Thursday, March 22, 2007

The History Boys

And so, at last, to the History Boys, and an inordinately expensive West End matinee in the company of elderly, mostly American, tourists, the kind who wear jackets and ties to go to the theatre. And what a magnificent theatre Wyndham’s is. The theatre was opened in 1899 and to this day retains décor in the Louis XVI style (so my programme tells me), a turquoise, cream and gold colour scheme, and a circular ceiling in the style of Francois Boucher (yeah still typing out the programme). Very grand.

And it is a very enjoyable experience. The play is well written and acted - funny, sad, clever and never boring.

But it is, the more I think about it (and I am nothing if not someone who thinks about it), a very peculiar play (but then Alan Bennett is a very peculiar person). It is not immediately clear when the play is set – the musical interludes suggest the 1980s, the political and cultural references which frame the play suggest the present, but there is also a feel of the 1950s. In truth it is set, both in time and place, in Alan-Bennettsville, in a school where a boy can admit to a crush on another pupil without being bullied and abused into a suicidal state, where kids don’t bring guns and knives and skunk contaminated with shards of glass to school, where a teacher can fondle his pupils and show no shame and still be considered a hero who’s behaviour is morally equivalent to the headmaster trying to fumble with his secretary.
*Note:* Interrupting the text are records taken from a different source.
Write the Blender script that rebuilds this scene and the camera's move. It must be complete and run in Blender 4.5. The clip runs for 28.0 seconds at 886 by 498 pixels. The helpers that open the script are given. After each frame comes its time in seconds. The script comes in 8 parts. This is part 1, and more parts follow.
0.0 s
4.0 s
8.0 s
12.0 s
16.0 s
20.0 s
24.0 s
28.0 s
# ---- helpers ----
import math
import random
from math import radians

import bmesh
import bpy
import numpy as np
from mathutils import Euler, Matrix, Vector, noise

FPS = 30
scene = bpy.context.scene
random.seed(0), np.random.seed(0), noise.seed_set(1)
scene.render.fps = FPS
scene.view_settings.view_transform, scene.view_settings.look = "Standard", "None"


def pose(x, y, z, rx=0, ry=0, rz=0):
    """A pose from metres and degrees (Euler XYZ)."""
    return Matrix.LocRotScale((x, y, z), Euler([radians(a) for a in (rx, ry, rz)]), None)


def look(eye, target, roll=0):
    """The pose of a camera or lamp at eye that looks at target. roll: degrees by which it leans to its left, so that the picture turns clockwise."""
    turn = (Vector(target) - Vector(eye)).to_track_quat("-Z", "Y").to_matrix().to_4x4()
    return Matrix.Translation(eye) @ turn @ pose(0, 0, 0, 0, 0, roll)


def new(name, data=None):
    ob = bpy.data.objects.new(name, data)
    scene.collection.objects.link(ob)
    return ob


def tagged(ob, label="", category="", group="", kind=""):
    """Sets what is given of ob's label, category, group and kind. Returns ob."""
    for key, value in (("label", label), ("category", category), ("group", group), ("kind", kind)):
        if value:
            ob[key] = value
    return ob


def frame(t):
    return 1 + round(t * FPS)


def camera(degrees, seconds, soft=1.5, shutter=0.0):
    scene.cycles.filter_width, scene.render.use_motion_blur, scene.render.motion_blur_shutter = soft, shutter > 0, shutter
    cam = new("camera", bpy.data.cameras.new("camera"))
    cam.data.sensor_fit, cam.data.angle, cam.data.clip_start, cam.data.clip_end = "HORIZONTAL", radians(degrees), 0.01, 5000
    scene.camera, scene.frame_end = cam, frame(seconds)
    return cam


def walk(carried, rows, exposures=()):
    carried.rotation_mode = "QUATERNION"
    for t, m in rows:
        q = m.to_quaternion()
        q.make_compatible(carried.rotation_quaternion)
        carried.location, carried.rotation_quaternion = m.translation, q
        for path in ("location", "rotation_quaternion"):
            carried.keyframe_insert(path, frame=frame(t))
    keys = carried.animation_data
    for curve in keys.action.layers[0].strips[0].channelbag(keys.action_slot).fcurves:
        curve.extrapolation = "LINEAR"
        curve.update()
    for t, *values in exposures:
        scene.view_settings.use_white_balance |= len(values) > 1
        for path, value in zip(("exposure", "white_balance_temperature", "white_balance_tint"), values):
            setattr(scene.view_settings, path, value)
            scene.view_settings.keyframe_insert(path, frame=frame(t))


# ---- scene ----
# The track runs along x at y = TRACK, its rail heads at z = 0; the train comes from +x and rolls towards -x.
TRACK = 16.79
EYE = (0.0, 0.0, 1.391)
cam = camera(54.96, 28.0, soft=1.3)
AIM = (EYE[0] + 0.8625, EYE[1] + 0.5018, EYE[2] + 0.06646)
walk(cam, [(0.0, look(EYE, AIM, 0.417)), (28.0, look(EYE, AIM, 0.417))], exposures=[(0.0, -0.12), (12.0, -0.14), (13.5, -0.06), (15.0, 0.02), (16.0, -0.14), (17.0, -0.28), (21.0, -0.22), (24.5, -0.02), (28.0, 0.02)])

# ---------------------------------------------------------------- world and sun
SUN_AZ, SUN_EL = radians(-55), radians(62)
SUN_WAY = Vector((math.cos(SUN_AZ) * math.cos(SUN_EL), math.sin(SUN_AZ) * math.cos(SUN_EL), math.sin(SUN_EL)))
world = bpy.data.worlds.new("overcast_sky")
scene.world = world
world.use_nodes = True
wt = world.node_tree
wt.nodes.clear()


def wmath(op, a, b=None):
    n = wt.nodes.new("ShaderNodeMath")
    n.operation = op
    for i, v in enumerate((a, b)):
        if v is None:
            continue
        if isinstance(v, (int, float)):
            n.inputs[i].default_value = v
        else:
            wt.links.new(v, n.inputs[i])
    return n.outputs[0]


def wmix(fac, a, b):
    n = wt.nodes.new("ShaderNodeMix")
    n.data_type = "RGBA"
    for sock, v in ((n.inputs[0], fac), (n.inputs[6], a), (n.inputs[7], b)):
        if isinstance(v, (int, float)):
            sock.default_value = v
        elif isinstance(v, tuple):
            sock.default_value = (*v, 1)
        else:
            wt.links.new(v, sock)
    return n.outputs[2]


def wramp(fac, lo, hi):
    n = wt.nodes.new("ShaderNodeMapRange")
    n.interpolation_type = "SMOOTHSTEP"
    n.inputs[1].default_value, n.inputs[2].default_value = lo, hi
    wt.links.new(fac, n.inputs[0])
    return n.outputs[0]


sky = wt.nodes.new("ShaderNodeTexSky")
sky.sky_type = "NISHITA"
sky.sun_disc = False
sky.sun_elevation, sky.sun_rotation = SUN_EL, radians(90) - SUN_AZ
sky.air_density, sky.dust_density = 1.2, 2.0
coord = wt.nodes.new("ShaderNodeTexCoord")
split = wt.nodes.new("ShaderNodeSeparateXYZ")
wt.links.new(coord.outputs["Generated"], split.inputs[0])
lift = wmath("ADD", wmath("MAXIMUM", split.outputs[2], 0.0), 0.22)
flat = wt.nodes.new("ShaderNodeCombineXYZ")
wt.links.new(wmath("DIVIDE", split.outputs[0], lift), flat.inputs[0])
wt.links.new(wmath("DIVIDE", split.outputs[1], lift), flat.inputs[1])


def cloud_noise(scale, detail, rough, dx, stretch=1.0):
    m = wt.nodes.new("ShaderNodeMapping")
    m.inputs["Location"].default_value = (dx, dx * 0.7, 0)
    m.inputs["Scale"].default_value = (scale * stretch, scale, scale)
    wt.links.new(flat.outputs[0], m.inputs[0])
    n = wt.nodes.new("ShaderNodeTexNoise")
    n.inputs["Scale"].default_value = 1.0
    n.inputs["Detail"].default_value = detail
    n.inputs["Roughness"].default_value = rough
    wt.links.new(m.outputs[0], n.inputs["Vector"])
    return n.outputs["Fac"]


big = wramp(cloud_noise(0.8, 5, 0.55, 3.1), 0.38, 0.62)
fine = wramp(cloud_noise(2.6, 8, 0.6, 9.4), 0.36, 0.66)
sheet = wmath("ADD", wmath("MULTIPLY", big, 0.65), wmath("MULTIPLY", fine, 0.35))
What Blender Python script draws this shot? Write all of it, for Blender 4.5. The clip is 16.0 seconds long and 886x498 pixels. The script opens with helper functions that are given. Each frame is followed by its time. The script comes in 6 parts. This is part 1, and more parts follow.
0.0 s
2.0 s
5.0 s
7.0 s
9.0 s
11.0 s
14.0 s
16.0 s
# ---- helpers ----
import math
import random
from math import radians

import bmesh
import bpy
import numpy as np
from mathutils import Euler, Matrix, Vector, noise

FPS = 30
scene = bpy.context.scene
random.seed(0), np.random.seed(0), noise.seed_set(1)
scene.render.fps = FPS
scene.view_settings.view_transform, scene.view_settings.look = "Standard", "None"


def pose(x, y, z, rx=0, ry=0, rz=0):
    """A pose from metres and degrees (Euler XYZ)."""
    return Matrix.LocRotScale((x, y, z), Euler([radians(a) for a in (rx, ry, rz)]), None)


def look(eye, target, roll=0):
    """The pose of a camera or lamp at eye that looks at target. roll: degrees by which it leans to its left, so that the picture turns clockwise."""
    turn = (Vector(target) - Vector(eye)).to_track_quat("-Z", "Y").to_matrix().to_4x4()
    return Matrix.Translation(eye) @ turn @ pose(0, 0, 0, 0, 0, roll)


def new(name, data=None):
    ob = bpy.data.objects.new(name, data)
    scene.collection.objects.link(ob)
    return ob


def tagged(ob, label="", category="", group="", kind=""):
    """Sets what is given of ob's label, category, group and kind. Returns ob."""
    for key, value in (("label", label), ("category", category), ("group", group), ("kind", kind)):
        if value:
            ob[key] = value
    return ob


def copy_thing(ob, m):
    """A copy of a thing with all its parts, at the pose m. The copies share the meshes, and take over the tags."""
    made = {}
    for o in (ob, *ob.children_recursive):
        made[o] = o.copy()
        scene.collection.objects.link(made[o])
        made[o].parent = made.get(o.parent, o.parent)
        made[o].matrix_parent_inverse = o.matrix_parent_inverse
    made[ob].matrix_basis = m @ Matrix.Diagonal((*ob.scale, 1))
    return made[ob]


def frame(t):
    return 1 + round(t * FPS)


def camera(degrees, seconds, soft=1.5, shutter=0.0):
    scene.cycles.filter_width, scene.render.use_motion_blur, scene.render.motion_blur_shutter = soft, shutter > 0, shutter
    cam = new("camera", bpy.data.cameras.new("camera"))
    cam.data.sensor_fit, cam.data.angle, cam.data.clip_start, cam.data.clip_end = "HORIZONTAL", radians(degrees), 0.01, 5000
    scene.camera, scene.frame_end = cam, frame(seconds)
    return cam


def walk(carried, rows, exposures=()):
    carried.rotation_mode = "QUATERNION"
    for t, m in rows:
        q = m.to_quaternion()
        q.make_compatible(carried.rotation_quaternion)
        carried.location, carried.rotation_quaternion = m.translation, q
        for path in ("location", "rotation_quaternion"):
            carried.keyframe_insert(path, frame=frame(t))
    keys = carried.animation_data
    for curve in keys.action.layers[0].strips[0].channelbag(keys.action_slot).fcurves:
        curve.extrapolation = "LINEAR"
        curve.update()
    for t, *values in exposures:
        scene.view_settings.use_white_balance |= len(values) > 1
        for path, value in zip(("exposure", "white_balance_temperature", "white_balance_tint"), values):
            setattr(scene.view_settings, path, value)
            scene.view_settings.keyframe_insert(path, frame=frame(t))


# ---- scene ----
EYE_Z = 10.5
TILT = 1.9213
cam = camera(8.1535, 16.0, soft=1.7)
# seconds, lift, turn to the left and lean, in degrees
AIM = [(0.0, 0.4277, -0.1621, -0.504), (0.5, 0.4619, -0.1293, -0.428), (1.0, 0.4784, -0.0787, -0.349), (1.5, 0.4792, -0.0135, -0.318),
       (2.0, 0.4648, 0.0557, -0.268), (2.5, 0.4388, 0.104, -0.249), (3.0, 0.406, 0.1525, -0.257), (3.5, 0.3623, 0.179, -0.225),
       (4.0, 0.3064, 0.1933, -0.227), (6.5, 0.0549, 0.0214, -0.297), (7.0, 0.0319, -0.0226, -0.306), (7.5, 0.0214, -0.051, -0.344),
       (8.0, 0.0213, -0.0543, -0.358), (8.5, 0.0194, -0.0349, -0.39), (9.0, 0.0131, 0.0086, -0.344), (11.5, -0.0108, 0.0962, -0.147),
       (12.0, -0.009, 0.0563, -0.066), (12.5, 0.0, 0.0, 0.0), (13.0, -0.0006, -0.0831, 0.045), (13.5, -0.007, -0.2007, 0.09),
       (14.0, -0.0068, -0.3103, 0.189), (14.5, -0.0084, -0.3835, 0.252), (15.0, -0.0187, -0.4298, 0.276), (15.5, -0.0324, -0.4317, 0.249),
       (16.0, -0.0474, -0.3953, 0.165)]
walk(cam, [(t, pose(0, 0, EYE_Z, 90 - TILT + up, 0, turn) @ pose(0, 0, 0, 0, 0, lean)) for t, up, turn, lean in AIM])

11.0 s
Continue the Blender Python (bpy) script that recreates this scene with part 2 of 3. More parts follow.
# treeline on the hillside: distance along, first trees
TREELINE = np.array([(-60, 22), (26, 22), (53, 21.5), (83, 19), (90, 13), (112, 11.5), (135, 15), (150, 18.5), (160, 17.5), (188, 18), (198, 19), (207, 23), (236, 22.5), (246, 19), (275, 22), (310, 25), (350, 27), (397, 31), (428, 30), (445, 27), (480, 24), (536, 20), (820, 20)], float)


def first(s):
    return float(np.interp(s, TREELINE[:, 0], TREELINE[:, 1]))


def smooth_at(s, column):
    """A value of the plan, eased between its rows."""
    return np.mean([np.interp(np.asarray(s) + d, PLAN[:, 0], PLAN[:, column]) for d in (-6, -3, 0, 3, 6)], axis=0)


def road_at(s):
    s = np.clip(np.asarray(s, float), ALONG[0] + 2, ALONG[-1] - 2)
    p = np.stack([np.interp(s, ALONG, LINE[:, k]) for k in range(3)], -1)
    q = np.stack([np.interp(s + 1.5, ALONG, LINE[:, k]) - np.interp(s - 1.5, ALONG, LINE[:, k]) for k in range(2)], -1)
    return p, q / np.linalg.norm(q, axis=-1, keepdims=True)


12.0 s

Most of the character’s speech patterns are like Bennett’s; slow, careful, clever, and slightly fey, with a touch of whimsy. And he gets away with some stupendous swearing (including the expression “cuntstruck”, marvellous) and a lot of sexual content.

I am not saying Alan-Bennettsville is a bad to place to be – in many ways it is as good a place to be as any you could wish for – but is remarkable how little comment has been made of these aspects of the play.

In summation: enjoyable, worth seeing, and a little peculiar.